Het licht? Kijk eens in de koelkast
Mathilde Monnier met 'Déroutes' in deSingel
Wandelen is een alledaagse beweging die we allemaal delen. Sinds Merce Cunningham is het ook een basisfiguur van de moderne dans, op zoek naar autonoom bewegingsmateriaal. En er is de bergwandeling van de schizofrene dichter Lenz, verhaald door Georg Büchner in 1835. In Déroutes wandelt de Franse choreografe Mathilde Monnier verder in hun spoor, verweeft complexe ruimtelijke trajecten tot een bewegingslandschap dat uitloopt in een mentale ruimte. Binnen de geïnstitutionaliseerde Franse dans is Monnier nog steeds een buitenbeentje met haar combinatie van onderzoek, een uitgesproken modern formalisme en een conceptuele openheid.
Dertien mannen en vrouwen, dansers en niet-dansers, wandelen ruim en uur kriskras door elkaar.

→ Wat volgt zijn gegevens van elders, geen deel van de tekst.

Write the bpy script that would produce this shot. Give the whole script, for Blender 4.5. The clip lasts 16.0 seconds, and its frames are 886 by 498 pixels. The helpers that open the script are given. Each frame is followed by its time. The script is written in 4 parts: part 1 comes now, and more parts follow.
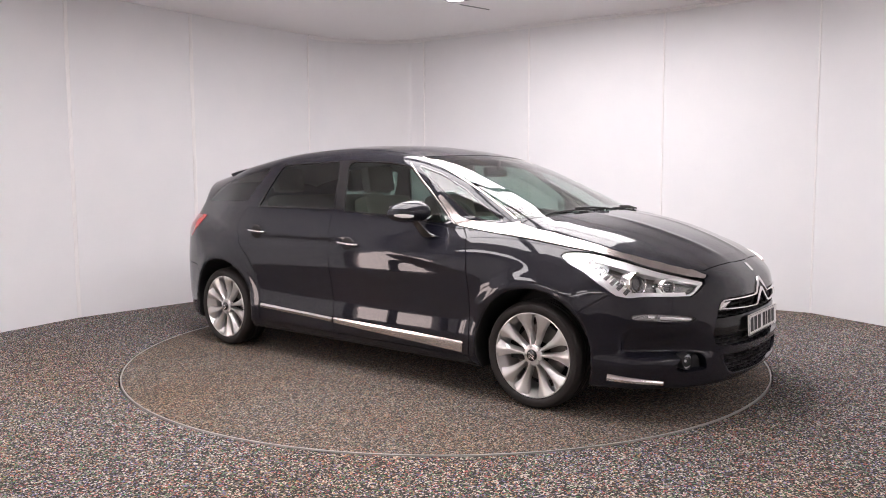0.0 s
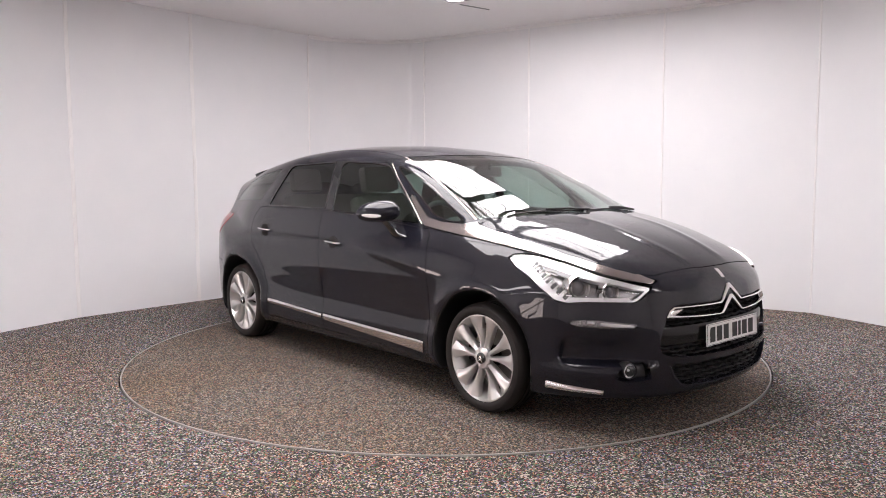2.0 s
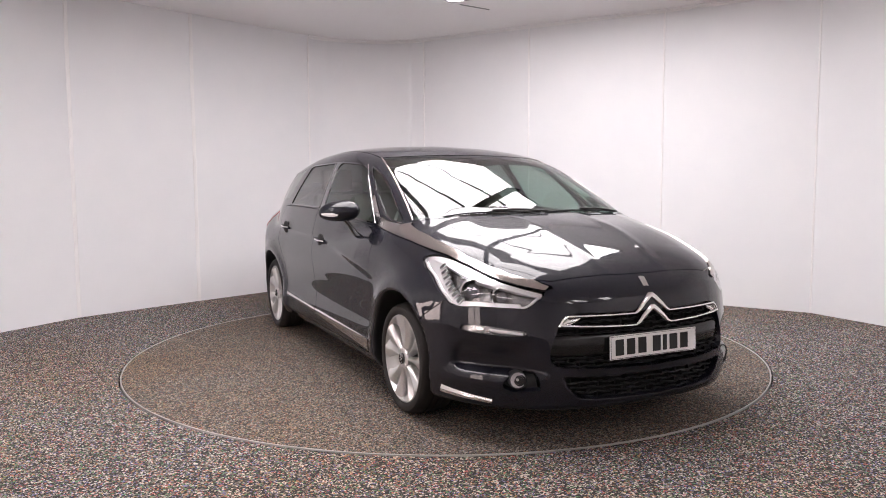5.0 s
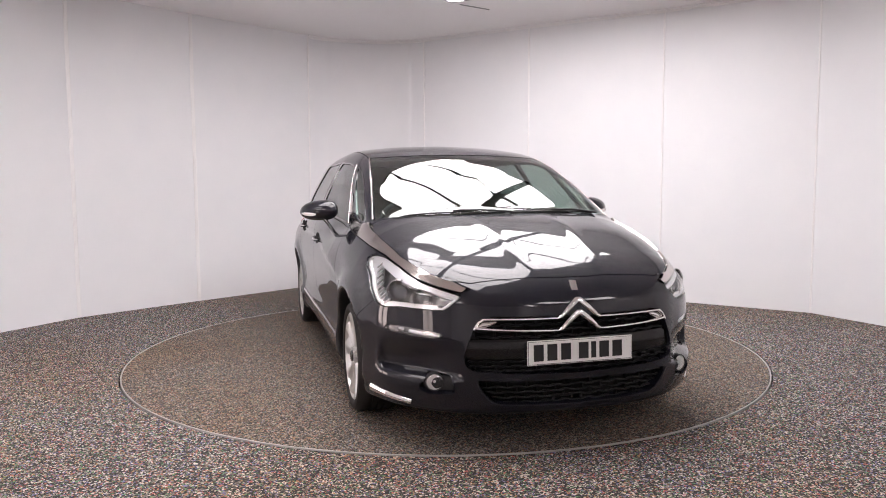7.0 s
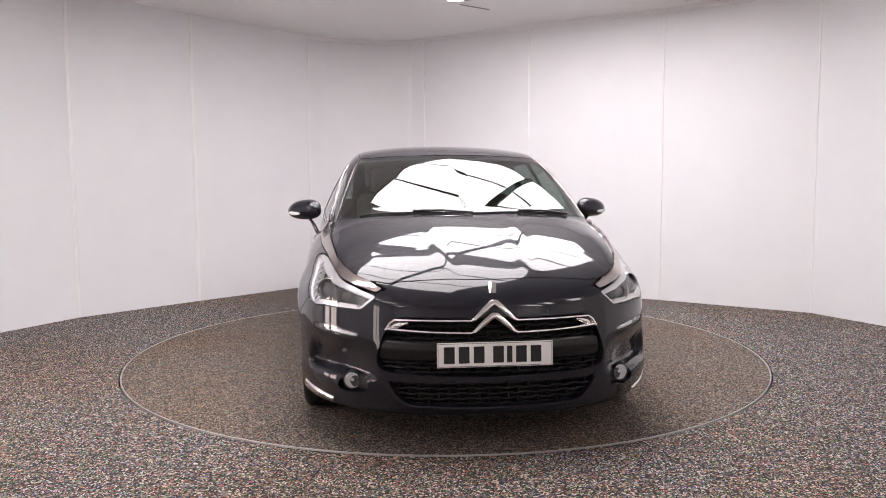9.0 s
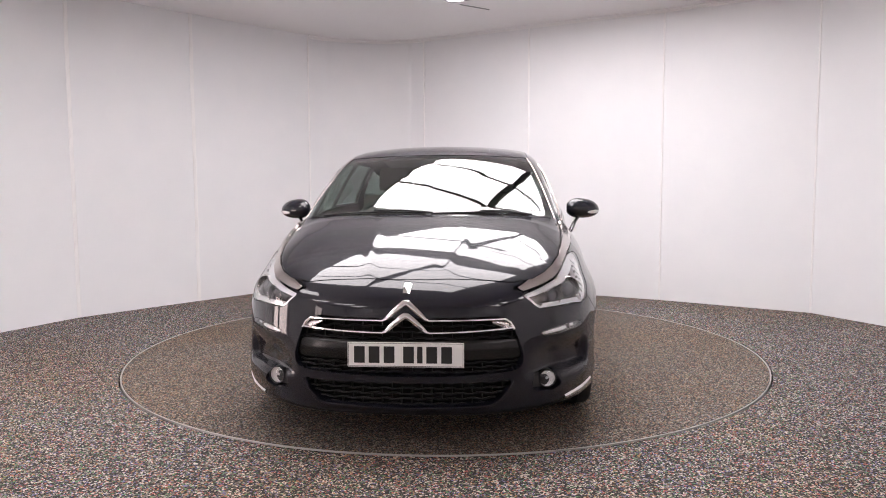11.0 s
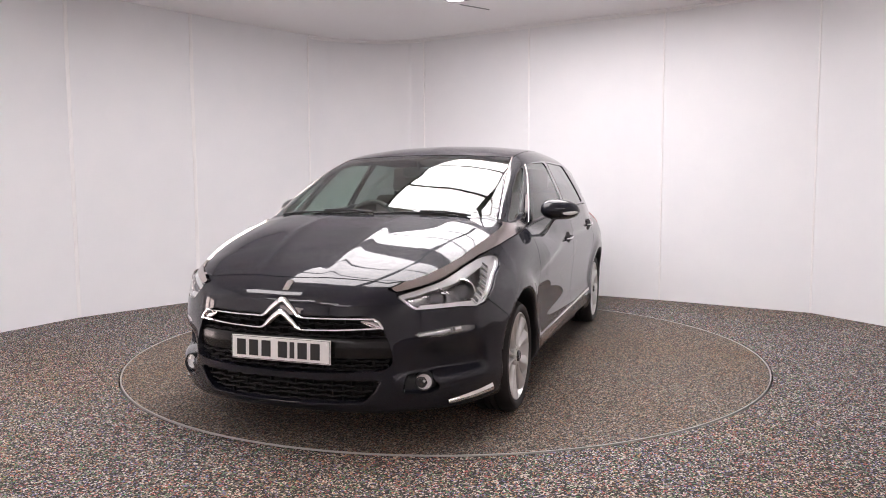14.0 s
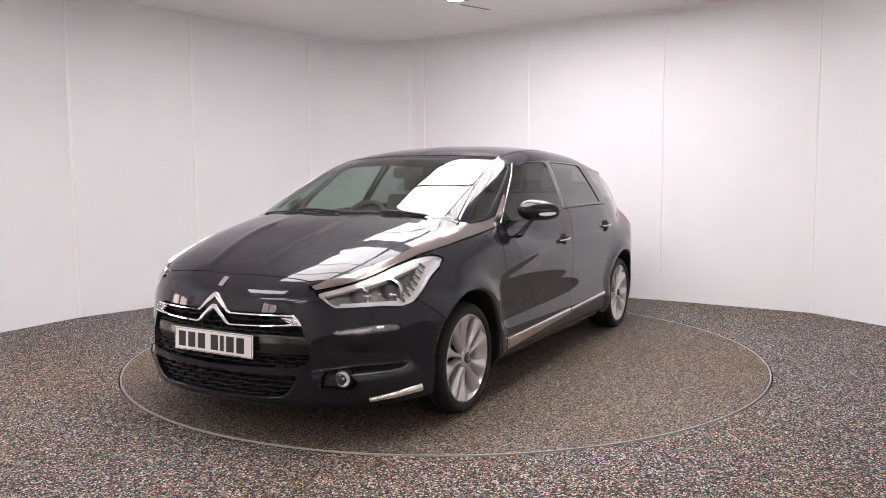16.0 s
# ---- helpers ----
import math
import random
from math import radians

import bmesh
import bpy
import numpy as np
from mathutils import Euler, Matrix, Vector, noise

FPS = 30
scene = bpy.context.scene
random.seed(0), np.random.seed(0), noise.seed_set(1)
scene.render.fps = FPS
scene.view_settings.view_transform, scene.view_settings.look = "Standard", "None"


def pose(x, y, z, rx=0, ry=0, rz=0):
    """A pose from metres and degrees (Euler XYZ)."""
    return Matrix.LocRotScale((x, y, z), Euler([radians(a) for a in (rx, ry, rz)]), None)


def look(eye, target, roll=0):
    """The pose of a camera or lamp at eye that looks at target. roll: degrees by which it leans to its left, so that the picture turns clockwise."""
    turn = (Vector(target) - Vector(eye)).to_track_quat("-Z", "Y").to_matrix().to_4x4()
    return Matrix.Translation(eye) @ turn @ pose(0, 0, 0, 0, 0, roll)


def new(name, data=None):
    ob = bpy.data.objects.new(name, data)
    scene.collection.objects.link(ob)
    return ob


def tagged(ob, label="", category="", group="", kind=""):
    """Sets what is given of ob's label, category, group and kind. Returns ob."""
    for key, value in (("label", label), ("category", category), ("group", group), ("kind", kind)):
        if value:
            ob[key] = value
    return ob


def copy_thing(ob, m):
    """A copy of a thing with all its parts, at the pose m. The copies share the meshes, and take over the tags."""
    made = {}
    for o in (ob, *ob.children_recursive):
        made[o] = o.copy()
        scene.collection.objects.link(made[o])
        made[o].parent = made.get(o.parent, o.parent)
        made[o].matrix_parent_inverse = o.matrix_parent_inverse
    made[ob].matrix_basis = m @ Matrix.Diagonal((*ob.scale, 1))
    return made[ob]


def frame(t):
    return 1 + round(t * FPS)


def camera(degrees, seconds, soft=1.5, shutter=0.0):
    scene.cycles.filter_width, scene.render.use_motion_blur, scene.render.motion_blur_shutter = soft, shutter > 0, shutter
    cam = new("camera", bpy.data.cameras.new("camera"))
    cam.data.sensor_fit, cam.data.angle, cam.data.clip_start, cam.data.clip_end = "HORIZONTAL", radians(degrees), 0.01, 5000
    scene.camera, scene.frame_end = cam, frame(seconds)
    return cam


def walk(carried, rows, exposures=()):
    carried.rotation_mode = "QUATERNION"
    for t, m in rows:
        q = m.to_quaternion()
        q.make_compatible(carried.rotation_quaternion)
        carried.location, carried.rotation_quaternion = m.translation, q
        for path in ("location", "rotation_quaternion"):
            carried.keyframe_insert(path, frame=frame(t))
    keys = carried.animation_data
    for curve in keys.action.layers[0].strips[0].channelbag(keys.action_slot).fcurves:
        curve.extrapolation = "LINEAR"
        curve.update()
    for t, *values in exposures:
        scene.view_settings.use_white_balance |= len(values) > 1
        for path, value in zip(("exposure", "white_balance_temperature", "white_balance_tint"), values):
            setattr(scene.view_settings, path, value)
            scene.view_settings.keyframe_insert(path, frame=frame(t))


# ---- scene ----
# camera: stands still beside the turntable
cam = camera(61.236, 16.0, soft=1.0)
EYE, PITCH, ROLL = (-0.005, -5.514, 1.221), 4.974, -0.295
AIM = (EYE[0] - 5.514 * math.tan(radians(0.086)), 0.0, EYE[2] - 5.514 * math.tan(radians(PITCH)))
walk(cam, [(0.0, look(EYE, AIM, ROLL)), (16.0, look(EYE, AIM, ROLL))], [(0.0, 0.0), (16.0, 0.0)])

# daylight is shut out: a dim grey surround only
world = bpy.data.worlds.new("surround")
world.use_nodes = True
world.node_tree.nodes["Background"].inputs["Color"].default_value = (0.5, 0.5, 0.5, 1)
world.node_tree.nodes["Background"].inputs["Strength"].default_value = 0.05
scene.world = world
CEILING = 2.97
LAMP_POWER = 9.7


# ---- materials ----
def material(name, color, rough=0.5, metal=0.0, **more):
    m = bpy.data.materials.new(name)
    m.use_nodes = True
    b = m.node_tree.nodes["Principled BSDF"]
    b.inputs["Base Color"].default_value = (*color, 1)
    b.inputs["Roughness"].default_value = rough
    b.inputs["Metallic"].default_value = metal
    for key, value in more.items():
        b.inputs[key.replace("_", " ")].default_value = value
    return m


def node(m, kind, **inputs):
    n = m.node_tree.nodes.new(kind)
    for key, value in inputs.items():
        n.inputs[key.replace("_", " ")].default_value = value
    return n


def link(m, a, out, b, inp):
    m.node_tree.links.new(a.outputs[out], b.inputs[inp])


def shader(m):
    return m.node_tree.nodes["Principled BSDF"]


def ramp(m, stops, interpolation="LINEAR"):
    n = m.node_tree.nodes.new("ShaderNodeValToRGB")
    n.color_ramp.interpolation = interpolation
    while len(n.color_ramp.elements) < len(stops):
        n.color_ramp.elements.new(0.5)
    for e, (p, c) in zip(n.color_ramp.elements, stops):
        e.position, e.color = p, (*c, 1) if len(c) == 3 else c
    return n


def grain(m, scale, strength, distance, coord="Object"):
    tc = node(m, "ShaderNodeTexCoord")
    nz = node(m, "ShaderNodeTexNoise", Scale=scale, Detail=4.0)
    bp = node(m, "ShaderNodeBump", Strength=strength, Distance=distance)
    link(m, tc, coord, nz, "Vector")
    link(m, nz, "Fac", bp, "Height")
    link(m, bp, "Normal", shader(m), "Normal")
    return tc, nz


def paint_material():
    m = material("car_paint", (0.006, 0.006, 0.009), 0.42, 0.0, Coat_Weight=1.0, Coat_Roughness=0.015, Coat_IOR=1.5, Specular_IOR_Level=0.08)
    tc = node(m, "ShaderNodeTexCoord")
    fl = node(m, "ShaderNodeTexVoronoi", Scale=1400.0)
    mix = ramp(m, [(0.0, (0.0035, 0.0035, 0.006)), (1.0, (0.010, 0.0105, 0.019))])
    link(m, tc, "Object", fl, "Vector")
    link(m, fl, "Color", mix, "Fac")
    link(m, mix, "Color", shader(m), "Base Color")
    wave = node(m, "ShaderNodeTexNoise", Scale=60.0, Detail=2.0)
    bp = node(m, "ShaderNodeBump", Strength=0.02, Distance=0.001)
    link(m, tc, "Object", wave, "Vector")
    link(m, wave, "Fac", bp, "Height")
    link(m, bp, "Normal", shader(m), "Coat Normal")
    return m


def carpet_material(name="granulate", worn=False):
    """Rubber granulate: near-black with grey, tan, red, green and blue flecks; a worn one is browner and more even."""
    m = material(name, (0.1, 0.1, 0.1), 0.85)
    tc = node(m, "ShaderNodeTexCoord")
    vo = node(m, "ShaderNodeTexVoronoi", Scale=150.0 if worn else 146.0)
    link(m, tc, "Object", vo, "Vector")
    sep = node(m, "ShaderNodeSeparateColor")
    link(m, vo, "Color", sep, "Color")
    if worn:
        stops = [(0.0, (0.020, 0.017, 0.015)), (0.36, (0.058, 0.048, 0.041)), (0.54, (0.18, 0.150, 0.122)), (0.72, (0.36, 0.315, 0.27)),
                 (0.82, (0.25, 0.10, 0.07)), (0.87, (0.10, 0.15, 0.09)), (0.91, (0.27, 0.17, 0.08)), (0.96, (0.12, 0.13, 0.18))]
    else:
        stops = [(0.0, (0.006, 0.006, 0.006)), (0.42, (0.040, 0.037, 0.034)), (0.56, (0.18, 0.165, 0.150)), (0.69, (0.55, 0.515, 0.48)),
                 (0.80, (0.36, 0.10, 0.09)), (0.85, (0.08, 0.22, 0.10)), (0.90, (0.32, 0.19, 0.08)), (0.94, (0.14, 0.14, 0.30))]
    tone = ramp(m, stops, "CONSTANT")
    link(m, sep, "Red", tone, "Fac")
    big = node(m, "ShaderNodeTexNoise", Scale=0.55, Detail=5.0)
    link(m, tc, "Object", big, "Vector")
    shade = ramp(m, [(0.36, (0.97, 0.855, 0.73)), (0.56, (1.0, 1.0, 1.0))])
    link(m, big, "Fac", shade, "Fac")
    mul = node(m, "ShaderNodeMix")
    mul.data_type, mul.blend_type = "RGBA", "MULTIPLY"
    mul.inputs["Factor"].default_value = 1.0
    link(m, tone, "Color", mul, 6)
    link(m, shade, "Color", mul, 7)
    link(m, mul, 2, shader(m), "Base Color")
    bp = node(m, "ShaderNodeBump", Strength=0.3 if worn else 0.5, Distance=0.003)
    link(m, sep, "Green", bp, "Height")
    link(m, bp, "Normal", shader(m), "Normal")
    return m


def wall_material():
    m = material("white_panel", (0.88, 0.87, 0.88), 0.42)
    tc, nz = grain(m, 3.0, 0.02, 0.01)
    r = ramp(m, [(0.3, (0.865, 0.865, 0.885)), (0.7, (0.89, 0.885, 0.90))])
    link(m, nz, "Fac", r, "Fac")
    link(m, r, "Color", shader(m), "Base Color")
    return m


def rubber_material():
    m = material("tyre_rubber", (0.022, 0.019, 0.0185), 0.6, Specular_IOR_Level=0.3)
    grain(m, 90.0, 0.15, 0.002)
    return m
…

Ieder heeft zijn bewegingspartituur, de een loopt traag, de ander hellend, nog iemand ter plaatse. De variaties op het wandelen zijn eindeloos. De ruimte wordt ook gedefinieerd door allerhande metalen objecten van scenografe Annie Tolleter, panelen en buizeninstallaties die zich tot rechtoplopende lichamen verhouden. Soms raakt een danser daarin verstrikt, of legt iemand al botsend en klauterend steeds hetzelfde parcours af, als door een speeltuin.
Al het gewandel is erg fijn gechoreografeerd en noodt de blik in een soort landschap: in een belevingsruimte dus, voorbij welomlijnde beelden. Daaruit volgt een versplinterde maar fantasierijke wereld waarin de verhoudingen tussen binnen en buiten niet langer kloppen. Een erg zwijgzame wereld ook, omdat beelden en taal er niet langer functioneren als sleutel. Als een danser zich met twee opgeblazen banden langsheen enkele installaties probeert te bewegen, toont die wanverhouding zich ook. Of neem de scène waarin alle dansers plots op hun hoofd staan: met lichaam en geest als referent staat de wereld hier letterlijk op zijn kop.
Door talrijke contactmicrofoons in de installaties, buizen en opblaasbare volumes, creëert geluidsontwerper eriKm een helder verlengstuk van deze wereld waarin geen afstand meer is. De nabijheid en aanraking die van de werkelijkheid een chaos maken, zijn voortdurend aanwezig in de live soundtrack, en dragen bij tot een andersoortige contemplatie.
Monnier redt deze abstracte wereld van de waanzin door het speelse gebruik van kleine objecten en kostuums – plots lopen er een parachutust en een kerstman rond. Elementen ook die niet afhangen van een visueel begrip, zoals grote blokken ijs (temperatuur) of waterstraaltjes (vocht). En enkele anekdotische momenten die een loopje nemen met de verdwijning van de vertrouwde werkelijkheid: zo verdwijnt al het licht plots in de diepvriezer vooraan. Uiteindelijk blijft één danser over, ergens ter plaatse gevat in een onmogelijke wandeling, alsof de explosie aan trajecten zich inderdaad in dat ene hoofd afspelen.
Déroutes is ongetwijfeld een van de boeiendste werken van Monnier, met een choreografische rijkdom waarin de dansers een grote hand hebben. Toch is de ruimtebehandeling erg klassiek, de conceptuele gelaagdheid al te geconstrueerd, de ambiguïteit en verwarring slaan maar zelden over naar de ervaringsruimte van de toeschouwer. Monnier actualiseert een stuk moderne dansgeschiedenis, maar die wordt veel radicaler uitgediept door haar jongere landgenoten Boris Charmatz en Jennifer Lacey. Wanneer krijgen we hen te zien in deSingel?